Segarra’s most recent album has also gained resonance since it was released in 2017. The Navigator is a loose concept album which pays tribute to Segarra’s Puerto Rican roots. It isn’t an album of Puerto Rican music; instead, Hurray for the Riff Raff treats the island’s influence as one part of American music, which fits snugly into place alongside a gleeful reworking of Bruce Springsteen’s “Dancing in the Dark” (“Hungry Ghost”) or the Beatles transformed into coffee-shop folk (“Nothing’s Gonna Change that Girl”). On “Rican Beach,” the band juxtaposes Latin rhythms with a stinging electric guitar line as Segarra sings:

Now all the politicians

They just flap their mouths

They say we’ll build a wall to keep them out.

The album itself refutes the idea that you can separate people in that way: Puerto Rico, music and people, is part of America.

 “I don’t really know what kind of music I make, but it was inspired by folk musicians and blues musicians who were Black, I am inspired by Black and Brown feminists writers, and rock ‘n’ roll.”

The meaning of The Navigator “hasn’t shifted but it’s amplified,” since Trump was elected, Segarra told me. “Puerto Rico is an incredible island with a culture that is so deep even someone like me who grew up removed can feel my roots there. I feel ancestral pain for the suffering of the land and of the people. The government neglect and the downright racism is exactly what this album was about. The Navigator was examining who has ‘value’ in our country, and who can be swept away.”

Folk music is itself one way of talking about who has value.
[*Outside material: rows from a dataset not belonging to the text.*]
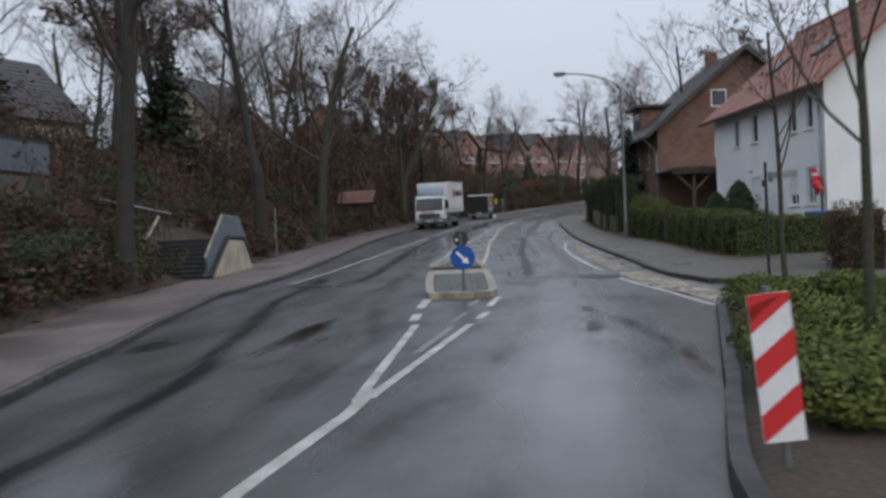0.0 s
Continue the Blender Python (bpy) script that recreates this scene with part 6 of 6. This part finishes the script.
def keep_right(s, d, h, front, label):
    t = thing("arrow_sign", at(s, d, 0.12, 0 if front else 180), label, "traffic sign")
    bm = bmesh.new()
    cyl(bm, (0, 0.03, -0.1), (0, 0.03, h + 0.25), 0.03, n=12)
    part("post", bm, M["pole_grey"], t)
    pl = part("disc", disc(bmesh.new(), (0, h), 0.3, -0.02, 0.0), M["blue"], t, "blue disc")
    # dark material on the back: its backlit shade is put into the colour
    back = part("disc_back", disc(bmesh.new(), (0, h), 0.302, 0.0005, 0.012), M["dark_metal"], t, "back of the disc, darkened for its backlit shade")
    a = bmesh.new()
    prism(a, [(-0.2, 0.032), (0.06, 0.032), (0.06, 0.1), (0.215, 0.0), (0.06, -0.1), (0.06, -0.032), (-0.2, -0.032)], "y", -0.026, -0.0205)
    bmesh.ops.transform(a, matrix=Matrix.Translation((0, 0, h)) @ Matrix.Rotation(radians(45), 4, "Y"), verts=a.verts)
    part("arrow", a, M["white"], pl, "white slanting arrow")
    part("clamp", plate([(-0.05, 0.05, 0.012, 0.06, h + 0.1, h + 0.13), (-0.05, 0.05, 0.012, 0.06, h - 0.13, h - 0.1)]), M["steel"], t)
    part("sticker", plate([(0.12, 0.2, 0.0125, 0.015, h - 0.08, h + 0.0)]), M["white"], back)
    return t


keep_right(24.62, -2.39, 0.84, True, "blue disc sign with a white slanting arrow on the island")
keep_right(38.8, -3.3, 0.83, False, "round sign seen from behind, plain grey on its post")

# red and white hazard board in the planter
bk = thing("hazard_board", at(7.5, 1.84, -0.09) @ Matrix.Rotation(radians(-5), 4, "Y"), "upright red and white striped hazard board", "traffic sign")
bm = bmesh.new()
cyl(bm, (0, 0.03, -0.2), (0, 0.03, 1.55), 0.028, n=10)
part("post", bm, M["pole_grey"], bk)
part("board", box(bmesh.new(), -0.15, 0.15, -0.02, 0.0, 0.42, 1.5), M["white"], bk)
bm = bmesh.new()
for k in range(3):
    z = 0.42 + k * 0.4
    pts = [(-0.15, z + 0.0), (-0.15, z + 0.2), (0.15, z + 0.42), (0.15, z + 0.22)]
    pts = [(x, min(max(y, 0.42), 1.5)) for x, y in pts]
    prism(bm, pts, "y", -0.025, -0.0205)
prism(bm, [(-0.15, 1.3), (-0.15, 1.5), (0.12, 1.5)], "y", -0.025, -0.0205)
part("red_stripes", bm, M["red"], bk)

# street-name post
sp = thing("street_name_post", at(25.4, 5.0, 0.1), "dark slim post with a narrow grey sign plate", "sign post")
bm = bmesh.new()
cyl(bm, (0, 0, -0.1), (0, 0, 2.85), 0.038, n=10)
part("post", bm, M["dark_metal"], sp)
part("plate", box(bmesh.new(), 0.05, 0.75, -0.012, 0.012, 2.45, 2.6), M["steel"], sp)

# manhole cover in the pavement
mh = thing("manhole_cover", at(32.3, 3.84, 0.121), "round pale concrete and iron manhole cover", "manhole")
part("ring", cyl(bmesh.new(), (0, 0, -0.05), (0, 0, 0.006), 0.37, n=32), M["tar"], mh)
part("lid", cyl(bmesh.new(), (0, 0, -0.04), (0, 0, 0.012), 0.26, n=32), M["lid"], mh)
for s0, d0 in ((150.6, 1.95), (38.2, 2.35), (84.5, 1.45)):
    g = thing("drain_grate", at(s0, d0, 0.006), "small dark iron gutter drain", "drain", "gutter drains")
    part("frame", plate([(-0.25, 0.25, -0.25, 0.25, -0.05, 0.004)]), M["tar"], g)
    for k in range(5):
        part("bar", plate([(-0.2, 0.2, -0.18 + 0.09 * k - 0.015, -0.18 + 0.09 * k + 0.015, 0.004, 0.012)]), M["dark_metal"], g)


def bin_(x, y, z, lid, label, turn):
    t = thing("wheelie_bin", pose(x, y, z, 0, 0, turn), label, "bin", "bins by the house")
    bm = box(bmesh.new(), -0.27, 0.27, -0.3, 0.3, 0.06, 0.98, 0.03)
    for v in bm.verts:
        q = 0.85 + 0.15 * v.co.z
        v.co.x *= q
        v.co.y *= q
    part("body", bm, M["bin_dark"], t)
    part("lid", box(bmesh.new(), -0.31, 0.31, -0.36, 0.33, 0.985, 1.08, 0.035), lid, t)
    bm = bmesh.new()
    cyl(bm, (-0.28, 0.3, 0.12), (-0.2, 0.3, 0.12), 0.12, n=14)
    cyl(bm, (0.2, 0.3, 0.12), (0.28, 0.3, 0.12), 0.12, n=14)
    part("wheels", bm, M["rubber"], t)
    return t


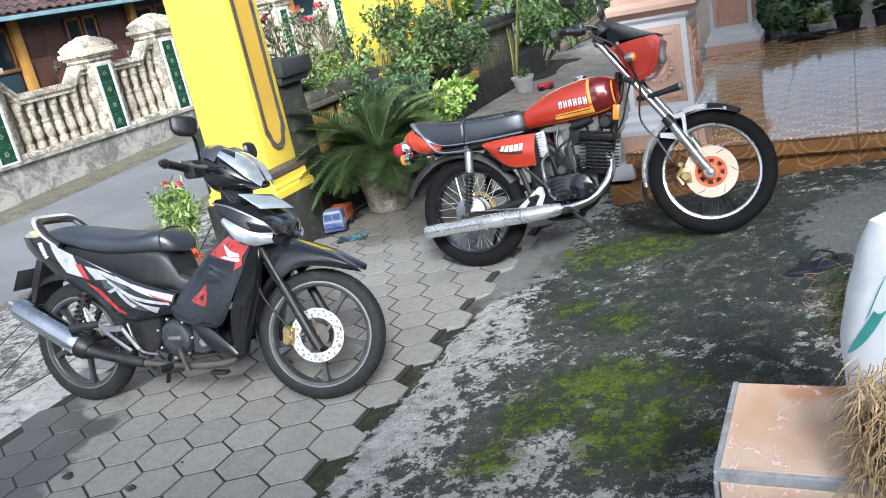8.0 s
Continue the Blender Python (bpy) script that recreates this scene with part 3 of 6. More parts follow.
part("soil", boxes((-4.14, 4.6, .2, -3.6, 5.64, .80)), M_SOIL, planter)

planter2 = thing("planter", "dark mossy cement planter with a pale ledge", "planter", kind="structure")
part("wall_body", boxes((-4.1, 5.76, -.2, -3.9, 11.2, .36), (-4.8, 5.76, -.2, -4.6, 11.2, .36), bevel=.01), M_DARKBASE, planter2)
part("ledge", boxes((-4.15, 7.1, .36, -3.84, 8.75, .44), bevel=.012), M_OCHRE, planter2, "ochre ledge spotted with moss")
part("soil", boxes((-4.62, 5.76, .1, -4.08, 11.1, .34)), M_SOIL, planter2)
_m = plain("weathered_block", (.07, .065, .045), .9, var=.45, scale=7, bump=.6, fine=50, dirt=.7, dirt_col=(.28, .24, .10))
part("block", boxes((-4.15, 9.05, .36, -3.9, 10.2, .80), bevel=.015), _m, planter2)
part("block_cap", boxes((-4.2, 8.98, .80, -3.82, 10.28, .86), (-4.18, 9.0, .86, -3.85, 10.25, .92), bevel=.012), M_DARKBASE, planter2)

# ---- porch ----
porch = thing("porch", "raised porch with glossy brown patterned tiles", "porch", kind="structure")
part("core", boxes((-1.20, 4.66, -.2, 6, 8.42, .3385), (-1.31, 4.60, -.2, -1.0, 8.3, .165)), M_GROUT, porch, smooth=False)
part("lower_ledge", boxes((-1.33, 4.58, .165, -.9, 4.68, .18), (-1.33, 4.58, .165, -1.19, 8.3, .18)), M_RISER, porch, smooth=False)
T = .40


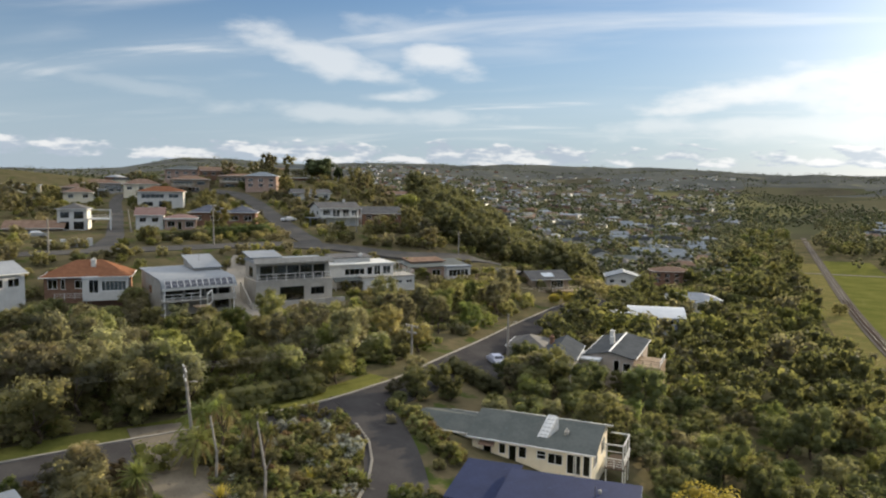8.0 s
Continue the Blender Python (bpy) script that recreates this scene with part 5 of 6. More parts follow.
for build in (faded_house, slate_house, verandah_house):
    build()


def long_house():
    ob = place(-86, 89, 0, 0, 8, "long white weatherboard house with a strip of windows and pale roof", group=H)
    ob.matrix_basis = pose(-88.6, 83.6, 22.3, 0, 0, 74)
    volume(ob, (0, 0, 0), 15.0, 7.0, 2.9, M_WHITE, "gable", M_PALEROOF, 1.4, 0.4, foot=3, wins=[("front", 0.8 + 2.35 * i, 0.9, 1.7, 1.3, 2) for i in range(6)] + [("right", 2.6, 0.9, 1.4, 1.3, 2)], roof_label="pale blue-grey gable roof")


long_house()


def cube_house():
    ob = place(-124, 158, 0, 0, 8, "white cube house with a dark roof and balcony frame", group=H)
    ob.matrix_basis = pose(-127.6, 151.7, 27.1, 0, 0, 32) @ Matrix.Diagonal((1.15, 1.1, 0.98, 1))
    volume(ob, (0, 0, 0), 5.4, 7.0, 4.9, M_WHITE, "hip", M_DARKROOF, 1.3, 0.3, foot=2, wins=[("front", 0.5, 0.1, 1.7, 1.9, 2), ("front", 3.0, 0.1, 1.9, 1.9, 2), ("front", 0.6, 2.9, 1.6, 1.4, 2), ("front", 3.1, 2.7, 1.8, 1.7, 2)], frame_mat=M_DARKFRAME)
    part("frame", Geo().box(5.4, 5.65, -0.6, -0.4, 0, 5.0).box(5.4, 10.2, -0.6, -0.4, 4.75, 5.0).box(9.9, 10.2, -0.6, -0.4, -1, 4.75).box(5.4, 9.9, -0.6, 4, 2.5, 2.7), M_WHITE, ob, "white portal frame of the balcony")
    rail_fence(ob, (5.6, -0.5, 2.7), (9.9, -0.5, 2.7), 0.9, 5, M_FRAME, 3)
    w = thing("garden_wall", pose(-102.2, 121.5, height(-101, 123) + 0.2, 0, 0, 66), "row of white wall piers along the street", "wall", H)
    for i in range(4):
        part("pier", Geo().box(2.5 * i, 2.5 * i + 0.7, -0.35, 0.35, -1, 1.35).box(2.5 * i - 0.05, 2.5 * i + 0.75, -0.4, 0.4, 1.35, 1.45), M_WHITE, w)
        if i:
            part("panel", Geo().box(2.5 * i - 1.8, 2.5 * i, -0.1, 0.1, -1, 0.35), M_GREYWALL, w)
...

By pushing the boundary of her genre, Segarra is also, implicitly and explicitly, changing who gets to count as American. “I’m from the Bronx and have found a home in New Orleans,” she says. “I don’t really know what kind of music I make, but it was inspired by folk musicians and blues musicians who were Black, I am inspired by Black and Brown feminists writers, and rock ‘n’ roll.”

Hurray for the Riff Raff turns that all into folk music, too.